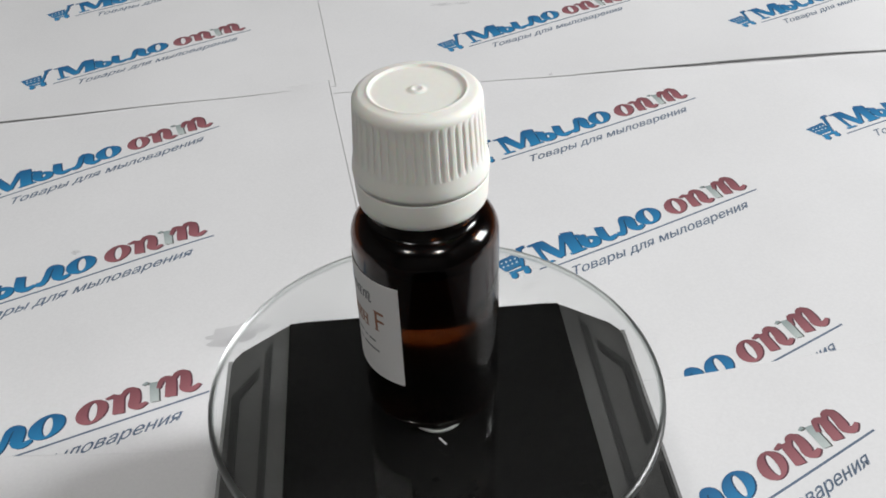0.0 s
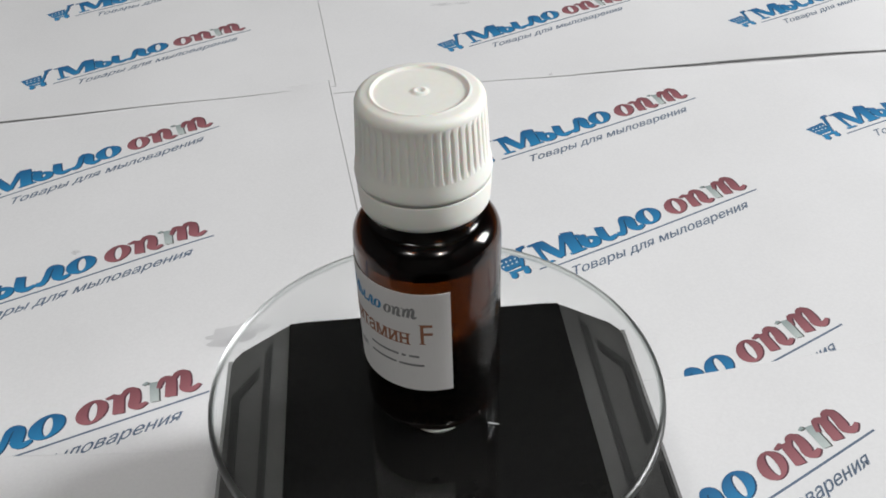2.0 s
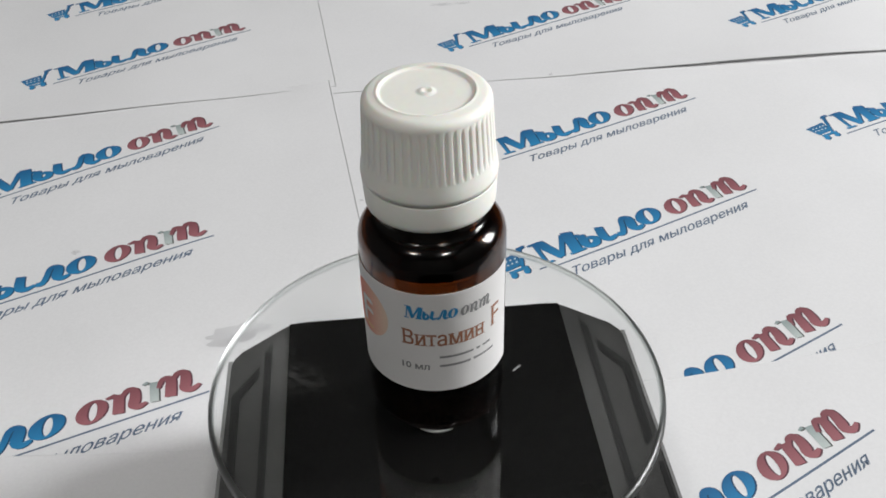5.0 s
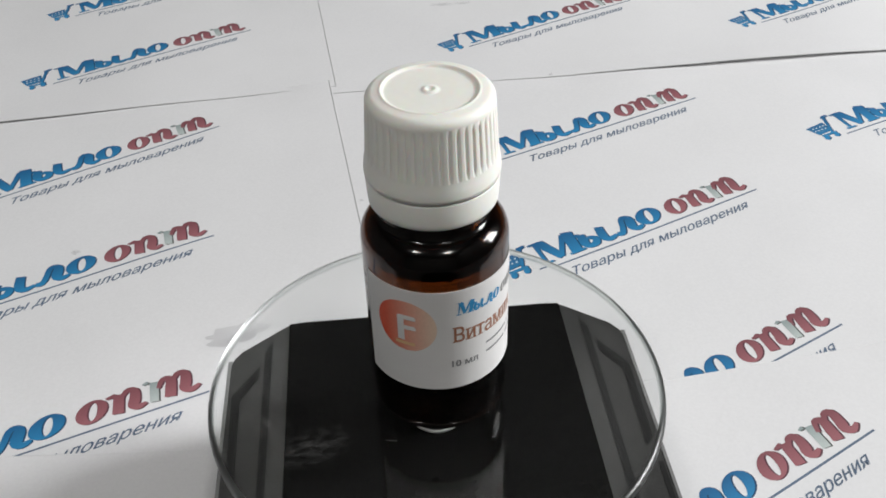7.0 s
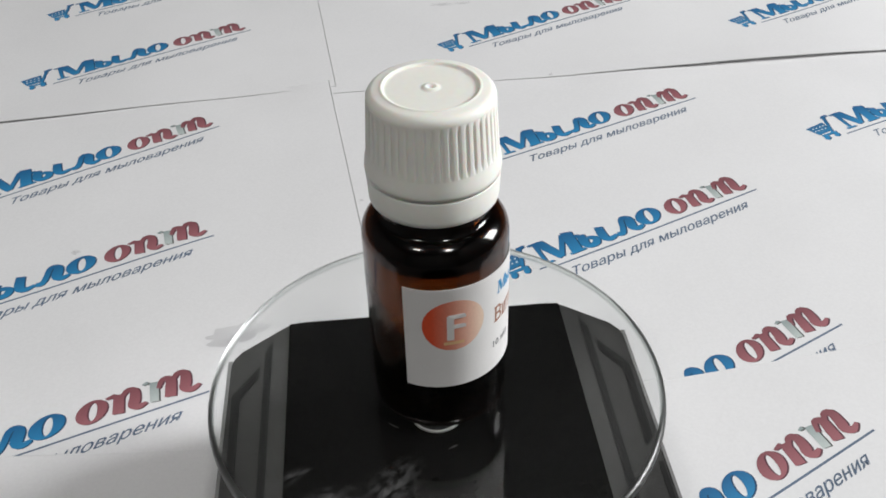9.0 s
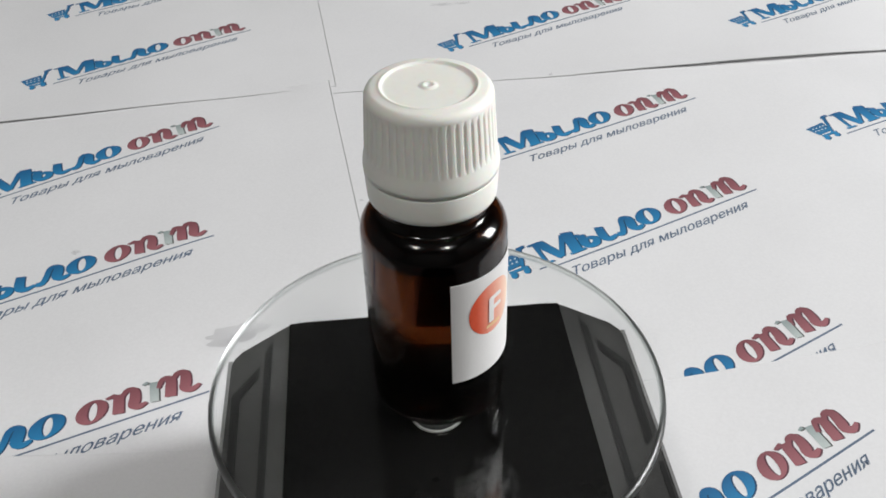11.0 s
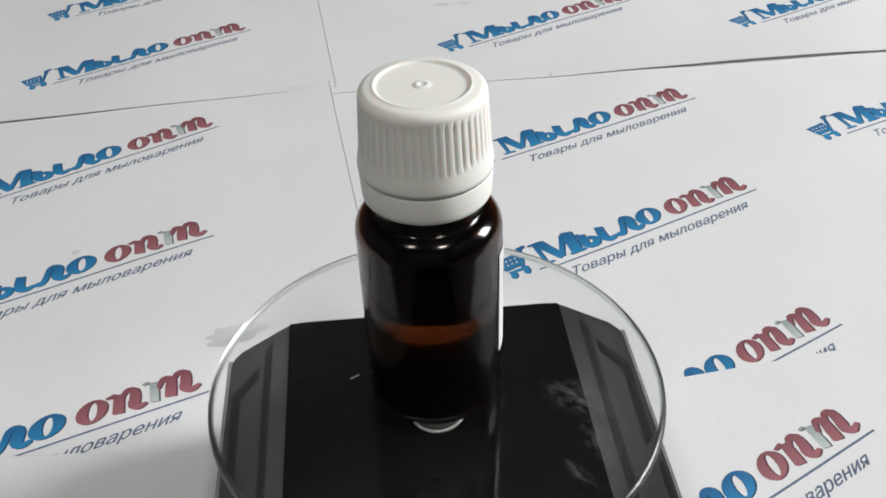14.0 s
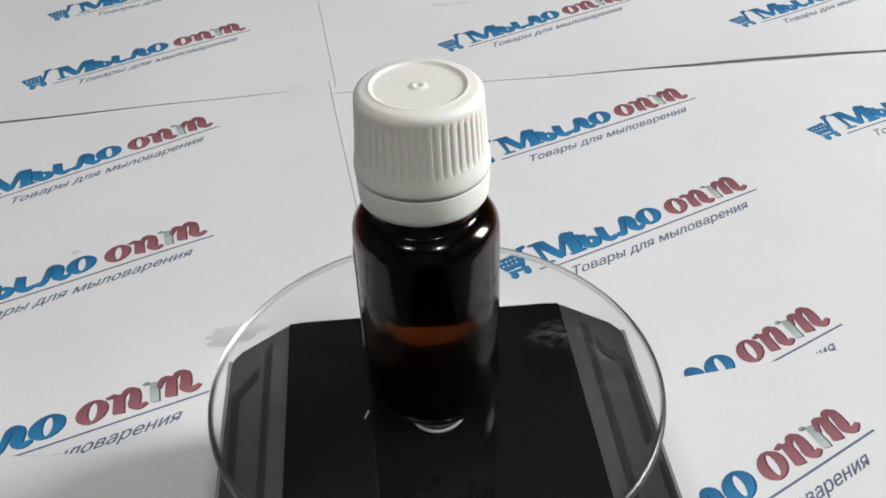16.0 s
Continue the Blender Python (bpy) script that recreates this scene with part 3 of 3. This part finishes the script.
○ ○ ○ ○
§ Task objective: Repeat the full listing above exactly, with no pictures in the copy.

§ Result of this exercise:
0.0 s
2.0 s
5.0 s
7.0 s
9.0 s
11.0 s
14.0 s
16.0 s
Continue the Blender Python (bpy) script that recreates this scene with part 3 of 3. This part finishes the script.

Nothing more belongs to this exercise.